Going Beyond Commitments
The story begins in 2005, when Friends of the Earth (FoE) analysed the environmental practices of several French banking institutions.
One of those cited as lacking credibility was Caisse d’Epargne whose logo, incidentally, is an idealised squirrel. The bank took the criticisms seriously and made a commitment to improve its practices.
Two years later it launched the Bénéfices Futur (Future Benefits) framework for a sustainable future. This in turn has led to many initiatives, including the opening of the first French bank accessible to deaf and hard of hearing.
At the same time it entered into collaboration with a number of bodies, including FoE, WWF and the French environment agency, to produce a certification system for financial products.
This summer that certification system was launched. And boy, is it good!
Fast Moving Financial Goods
The scheme rates savings products in three categories, displaying the results in a schematic similar to that used for the energy efficiency of Fast Moving White Goods (i.e. fridges, freezers, washing machines, etc).
The three categories are broadly defined as follows:
- Security: how secure is the capital invested. Considerations include the variability of the product’s interest rate and the riskiness of the underlying investments.
- Responsibility: how the underlying investments are judged against social and ecological ethical standards. Considerations include the administration of the savings scheme itself as well as the behaviour of the organisations invested in.
- Climate: how the underlying investments are judged against climate change benchmarks. Considerations include a bank’s own emissions as well as those of any product invested in throughout its lifecycle.
The innovation behind this scheme is precisely that which was envisaged in “Green without Sustainability”: the introduction of a non-financial based methodology for measuring performance.
In addition, this scheme goes far beyond those measurements which are in common use today.
For instance, car manufacturers are usually measured according to the emissions produced during the manufacturing process. This scheme measures them according to the emissions produced during the lifetime of their product.
There can be no misunderstandings about what has happened here: this is a huge and ambitious step forward whose consequences will be far reaching and lasting.
Following The Leader
It’s all very well for one bank in France to introduce such measures and many environmentalists will instinctively look for the greenwashing angle.

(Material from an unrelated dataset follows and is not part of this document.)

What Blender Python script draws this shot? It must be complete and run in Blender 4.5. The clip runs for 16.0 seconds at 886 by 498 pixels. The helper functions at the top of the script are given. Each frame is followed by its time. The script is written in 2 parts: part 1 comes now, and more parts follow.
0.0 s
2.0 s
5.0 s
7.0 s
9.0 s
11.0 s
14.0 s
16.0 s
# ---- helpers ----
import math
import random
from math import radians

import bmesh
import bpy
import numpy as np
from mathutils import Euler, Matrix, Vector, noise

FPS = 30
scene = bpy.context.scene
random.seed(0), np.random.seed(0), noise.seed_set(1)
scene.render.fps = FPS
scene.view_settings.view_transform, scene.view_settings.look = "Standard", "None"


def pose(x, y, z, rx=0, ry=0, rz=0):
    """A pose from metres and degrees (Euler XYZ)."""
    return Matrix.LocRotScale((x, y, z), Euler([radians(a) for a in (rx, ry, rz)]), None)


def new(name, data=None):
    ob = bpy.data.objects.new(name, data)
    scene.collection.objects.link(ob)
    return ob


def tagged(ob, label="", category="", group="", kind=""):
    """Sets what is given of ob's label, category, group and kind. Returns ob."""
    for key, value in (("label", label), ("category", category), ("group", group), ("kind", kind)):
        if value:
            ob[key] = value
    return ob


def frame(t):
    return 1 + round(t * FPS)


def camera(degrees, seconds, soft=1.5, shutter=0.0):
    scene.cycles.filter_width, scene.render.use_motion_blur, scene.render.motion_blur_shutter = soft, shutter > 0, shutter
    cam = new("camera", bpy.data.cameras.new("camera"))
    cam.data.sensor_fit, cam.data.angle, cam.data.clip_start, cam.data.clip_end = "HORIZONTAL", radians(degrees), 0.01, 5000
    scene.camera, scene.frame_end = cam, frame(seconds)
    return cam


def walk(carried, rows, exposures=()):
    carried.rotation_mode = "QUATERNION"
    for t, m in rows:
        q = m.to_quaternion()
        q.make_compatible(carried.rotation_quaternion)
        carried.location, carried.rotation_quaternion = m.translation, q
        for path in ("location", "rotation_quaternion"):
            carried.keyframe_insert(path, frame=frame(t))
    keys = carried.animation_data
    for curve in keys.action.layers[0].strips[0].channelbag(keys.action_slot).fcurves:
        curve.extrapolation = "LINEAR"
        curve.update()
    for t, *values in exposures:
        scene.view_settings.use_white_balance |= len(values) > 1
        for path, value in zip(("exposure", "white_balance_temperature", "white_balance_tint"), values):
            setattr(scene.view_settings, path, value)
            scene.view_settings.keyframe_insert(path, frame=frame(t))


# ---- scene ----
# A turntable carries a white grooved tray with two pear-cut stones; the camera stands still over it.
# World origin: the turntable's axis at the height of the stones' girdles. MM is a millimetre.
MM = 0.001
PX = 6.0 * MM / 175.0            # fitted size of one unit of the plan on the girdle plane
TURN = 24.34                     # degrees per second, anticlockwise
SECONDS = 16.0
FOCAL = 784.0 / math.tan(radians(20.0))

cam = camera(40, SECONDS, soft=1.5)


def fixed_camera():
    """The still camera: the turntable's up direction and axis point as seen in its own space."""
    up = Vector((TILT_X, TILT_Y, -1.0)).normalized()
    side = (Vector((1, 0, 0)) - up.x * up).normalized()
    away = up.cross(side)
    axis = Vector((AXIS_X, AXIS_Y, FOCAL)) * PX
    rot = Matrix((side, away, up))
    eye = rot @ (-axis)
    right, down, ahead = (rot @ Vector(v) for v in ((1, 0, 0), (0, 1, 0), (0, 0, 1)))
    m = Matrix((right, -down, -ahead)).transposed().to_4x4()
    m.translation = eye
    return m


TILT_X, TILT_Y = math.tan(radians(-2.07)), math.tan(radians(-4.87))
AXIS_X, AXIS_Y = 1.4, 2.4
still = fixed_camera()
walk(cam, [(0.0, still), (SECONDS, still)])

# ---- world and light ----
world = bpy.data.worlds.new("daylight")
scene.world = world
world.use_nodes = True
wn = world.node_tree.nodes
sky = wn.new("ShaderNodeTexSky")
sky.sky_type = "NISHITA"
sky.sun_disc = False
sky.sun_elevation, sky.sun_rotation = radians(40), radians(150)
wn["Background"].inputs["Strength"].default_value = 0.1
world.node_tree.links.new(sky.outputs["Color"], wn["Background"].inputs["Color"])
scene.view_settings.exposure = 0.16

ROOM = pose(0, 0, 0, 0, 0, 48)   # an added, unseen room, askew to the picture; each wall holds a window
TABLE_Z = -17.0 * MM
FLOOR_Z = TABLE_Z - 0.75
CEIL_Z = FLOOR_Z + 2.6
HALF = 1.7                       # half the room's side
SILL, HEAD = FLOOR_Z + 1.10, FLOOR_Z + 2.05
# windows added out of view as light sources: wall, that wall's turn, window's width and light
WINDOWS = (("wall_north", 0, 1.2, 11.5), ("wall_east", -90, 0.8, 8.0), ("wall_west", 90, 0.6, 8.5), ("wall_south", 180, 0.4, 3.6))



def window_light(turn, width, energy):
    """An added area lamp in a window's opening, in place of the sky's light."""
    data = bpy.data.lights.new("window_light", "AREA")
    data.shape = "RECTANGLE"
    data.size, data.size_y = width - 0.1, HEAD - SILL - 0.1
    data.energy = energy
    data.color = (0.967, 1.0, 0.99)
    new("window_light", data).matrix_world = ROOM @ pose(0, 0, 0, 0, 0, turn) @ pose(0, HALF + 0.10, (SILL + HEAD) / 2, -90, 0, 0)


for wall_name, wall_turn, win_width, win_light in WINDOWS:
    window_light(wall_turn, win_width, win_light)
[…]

Most greenwashing stems from companies’ desire to bring sustainability under their marketing aegis, instinctively trumpeting their successes while concealing their failures.
This is one of the reasons transparency is such a key feature of sustainable business practices. If you are open about what you do and how you do it you cannot be accused of deception, and so are much more likely to gain trust in the longer term.

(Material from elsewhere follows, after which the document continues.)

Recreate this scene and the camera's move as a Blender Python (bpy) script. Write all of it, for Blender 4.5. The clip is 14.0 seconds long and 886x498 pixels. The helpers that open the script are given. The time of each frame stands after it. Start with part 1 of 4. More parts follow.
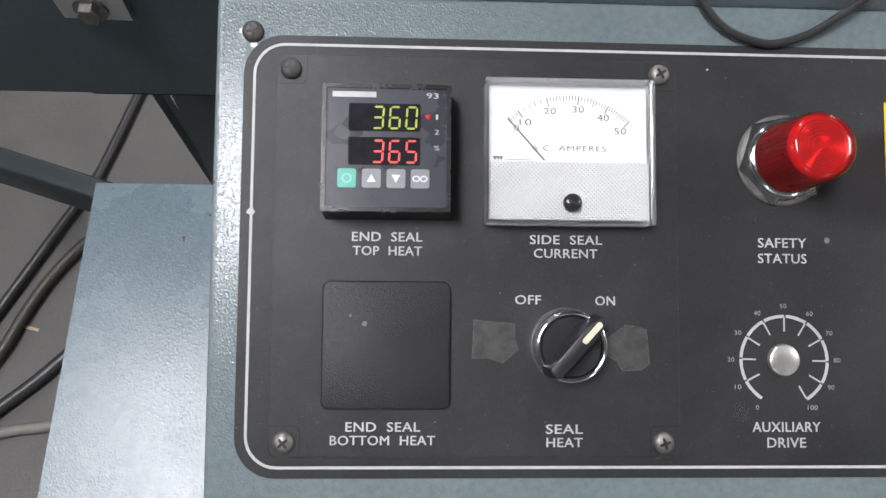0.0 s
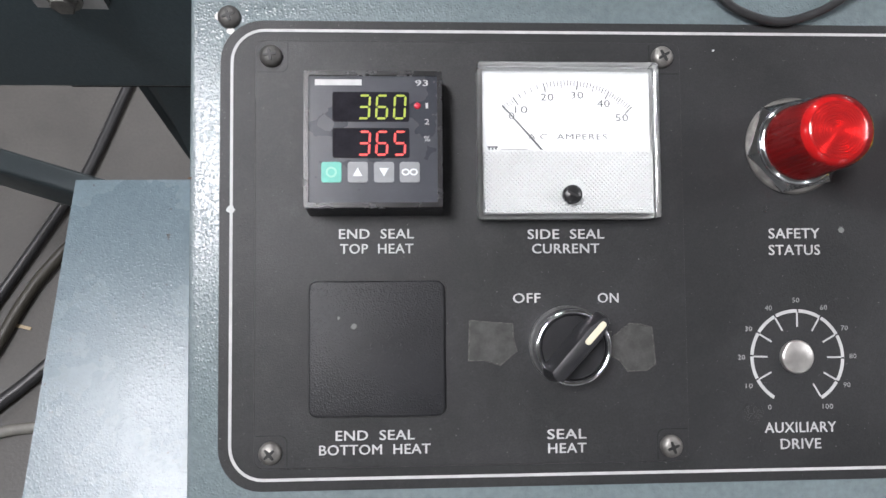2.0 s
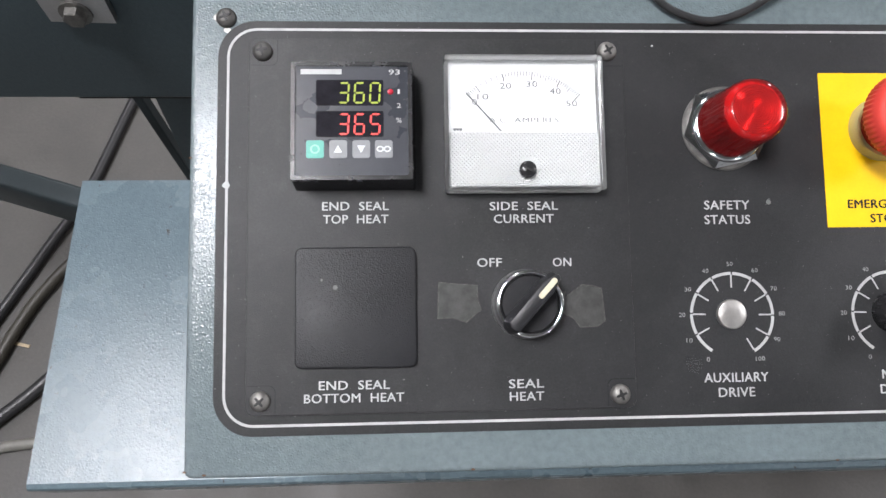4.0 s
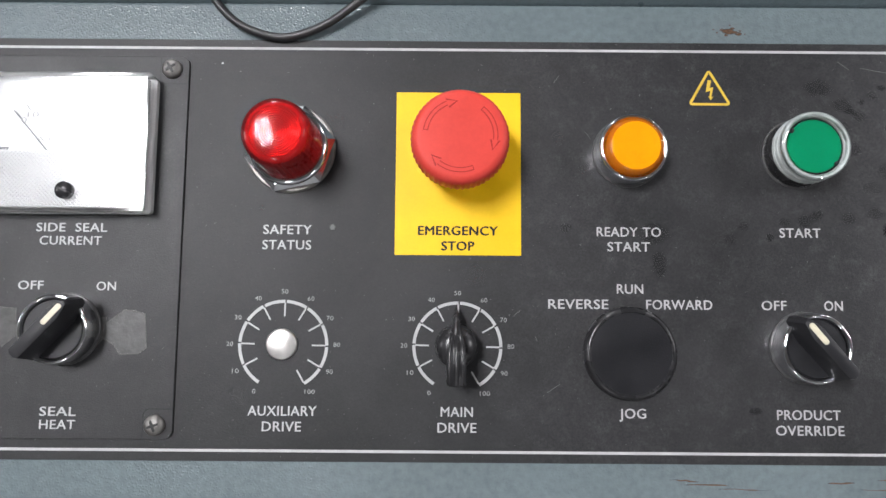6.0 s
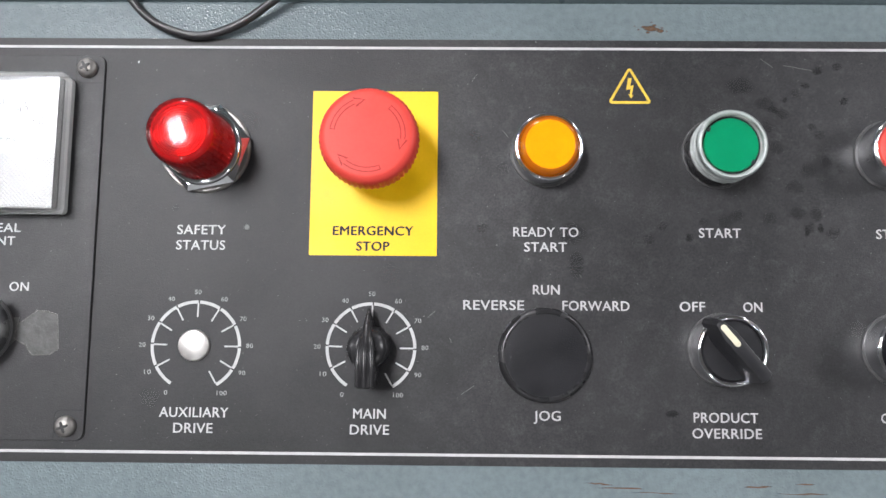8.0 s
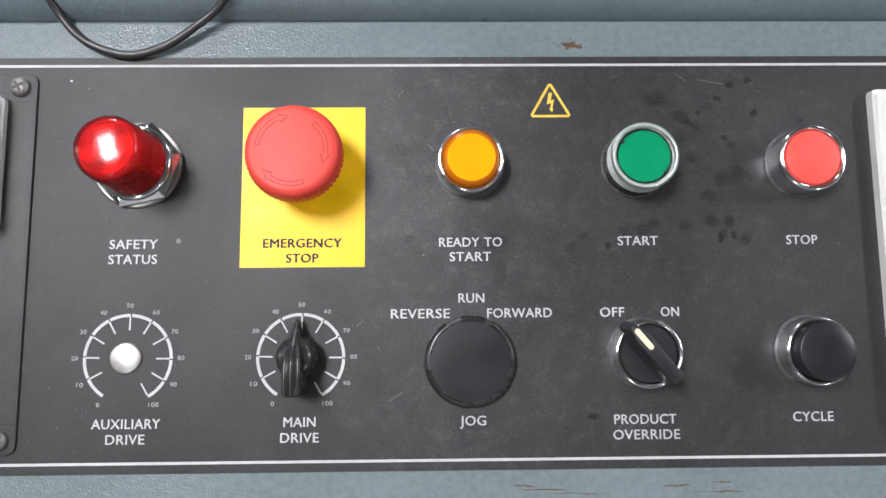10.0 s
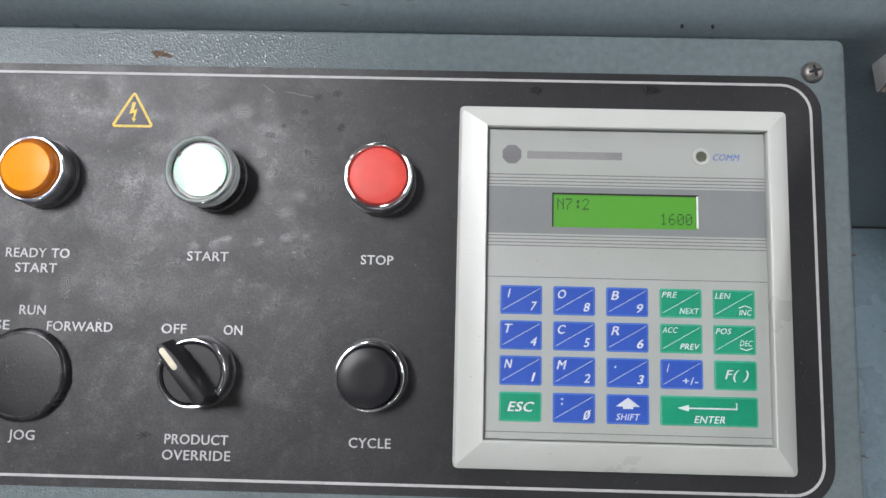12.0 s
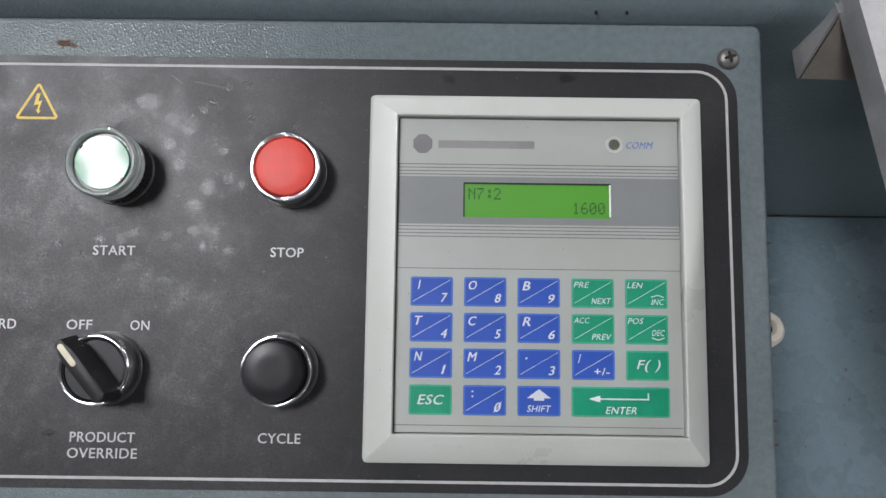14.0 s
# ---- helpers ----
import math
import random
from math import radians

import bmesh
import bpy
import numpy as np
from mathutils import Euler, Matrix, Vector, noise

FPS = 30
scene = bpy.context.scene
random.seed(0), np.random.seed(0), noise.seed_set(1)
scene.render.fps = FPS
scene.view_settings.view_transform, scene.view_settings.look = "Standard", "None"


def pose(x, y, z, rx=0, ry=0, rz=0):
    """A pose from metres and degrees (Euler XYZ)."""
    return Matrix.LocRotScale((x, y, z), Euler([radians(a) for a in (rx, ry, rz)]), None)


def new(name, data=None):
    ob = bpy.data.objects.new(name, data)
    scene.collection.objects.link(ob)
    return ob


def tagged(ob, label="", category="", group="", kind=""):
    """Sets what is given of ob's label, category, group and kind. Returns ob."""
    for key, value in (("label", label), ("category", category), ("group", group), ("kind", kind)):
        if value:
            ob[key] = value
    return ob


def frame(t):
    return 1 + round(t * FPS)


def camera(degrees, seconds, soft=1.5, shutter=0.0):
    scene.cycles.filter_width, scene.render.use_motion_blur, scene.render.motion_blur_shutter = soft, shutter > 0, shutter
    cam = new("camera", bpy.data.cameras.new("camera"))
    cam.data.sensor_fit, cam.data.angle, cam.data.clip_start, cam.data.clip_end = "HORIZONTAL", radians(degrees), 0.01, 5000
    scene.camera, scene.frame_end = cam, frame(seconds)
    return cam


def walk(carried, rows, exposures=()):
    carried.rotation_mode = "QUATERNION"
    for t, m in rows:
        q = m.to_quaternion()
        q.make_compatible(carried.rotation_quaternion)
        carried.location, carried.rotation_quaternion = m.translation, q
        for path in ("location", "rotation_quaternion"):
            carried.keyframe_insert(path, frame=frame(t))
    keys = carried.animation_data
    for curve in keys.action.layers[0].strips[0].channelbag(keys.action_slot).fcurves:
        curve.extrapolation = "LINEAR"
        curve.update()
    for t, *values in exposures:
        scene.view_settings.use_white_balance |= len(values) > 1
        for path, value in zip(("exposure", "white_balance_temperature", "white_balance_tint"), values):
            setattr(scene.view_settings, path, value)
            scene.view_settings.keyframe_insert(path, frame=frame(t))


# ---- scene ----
cam = camera(66.6, 14.0, 1.5)
METRES, TURN = 0.62, -2.3
SLOPE, HEIGHT, AHEAD = 16.0, 1.0, 0.2953
# t, x, y, z, yaw, pitch, roll, in the frame of the sloping console face
ROWS = [
    (0.0, 0.0, 0.0, 0.0, -0.03, 3.6, -0.48),
    (0.5, -0.0061, 0.0194, 0.0065, 0.07, 2.79, -0.35),
    (1.0, -0.0019, 0.0265, 0.007, -0.28, 2.72, 0.19),
    (1.5, 0.0012, 0.0281, 0.0077, -0.33, 2.65, 0.43),
    (2.0, 0.003, 0.0267, 0.0069, -0.21, 2.66, 0.48),
    (2.2, -0.0003, 0.0265, 0.0063, -0.61, 2.61, 0.51),
    (4.3, 0.0324, -0.0385, -0.0495, -0.46, 6.47, 0.92),
    (4.5, 0.0563, -0.0428, -0.0525, -0.6, 7.07, 0.84),
    (5.0, 0.1801, -0.0345, -0.0463, 0.79, 6.91, -0.07),
    (5.5, 0.2969, -0.0174, -0.0342, 1.74, 6.29, -0.87),
    (6.0, 0.3791, -0.0017, -0.0282, 2.25, 5.98, -0.42),
    (6.5, 0.4215, 0.0108, -0.0226, 2.36, 5.5, -0.29),
    (7.0, 0.4268, 0.0119, -0.0178, 2.55, 5.16, -0.66),
    (7.5, 0.4336, 0.0095, -0.0231, 2.65, 5.11, -0.64),
    (7.7, 0.4399, 0.0078, -0.0238, 2.84, 5.33, -0.58),
    (9.8, 0.4575, -0.0003, -0.0345, 1.58, 6.64, 0.42),
    (10.0, 0.4876, -0.0069, -0.0274, 1.47, 6.73, 0.5),
    (10.5, 0.5923, -0.015, -0.0209, 2.9, 7.11, -0.74),
    (11.0, 0.6978, -0.0053, -0.0111, 3.18, 7.13, -1.12),
    (11.5, 0.7729, 0.0097, -0.0055, 3.16, 6.71, -1.54),
    (12.0, 0.822, 0.0177, -0.0085, 3.05, 6.37, -1.34),
    (12.5, 0.8549, 0.0245, -0.0111, 3.08, 6.31, -0.66),
    (13.0, 0.8685, 0.0276, -0.0105, 2.78, 6.12, -0.84),
    (13.5, 0.8763, 0.0281, -0.0109, 2.55, 5.96, -0.66),
    (14.0, 0.8794, 0.0281, -0.0091, 2.39, 5.93, -0.73),
]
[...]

Caisse d’Epargne understands this and has taken the unprecedented step of publishing the scheme’s entire methodology, in all its mathematical eye-crossing glory.
The bank and its partners are now calling for other financial institutions to look at adopting the scheme themselves. It’s difficult to imagine how other institutions are going to be able resist this call, especially given the international reach of FoE and WWF.
Ripples Across The Pond
As the scheme spreads, pressure will increase upon companies to adopt sustainable business practices. Before too long, this pebble dropped by Caisse d’Epargne in the pond of commerce will have created waves upon shores near and far alike.
The only hope is that as this happens financial institutions use common sense and use this scheme rather than trying to invent their own.
Otherwise they may find themselves feeling as embarrassed and stubborn as I did when I discovered the English translation of the bank’s website and documentation long after I’d finished writing this post.
C’est ma vie*, and I’m used to it. However, Finance has to wake up now and realise how creative it’s influence could truly be. Driving that realisation must be an understanding of how serious of our situation truly is.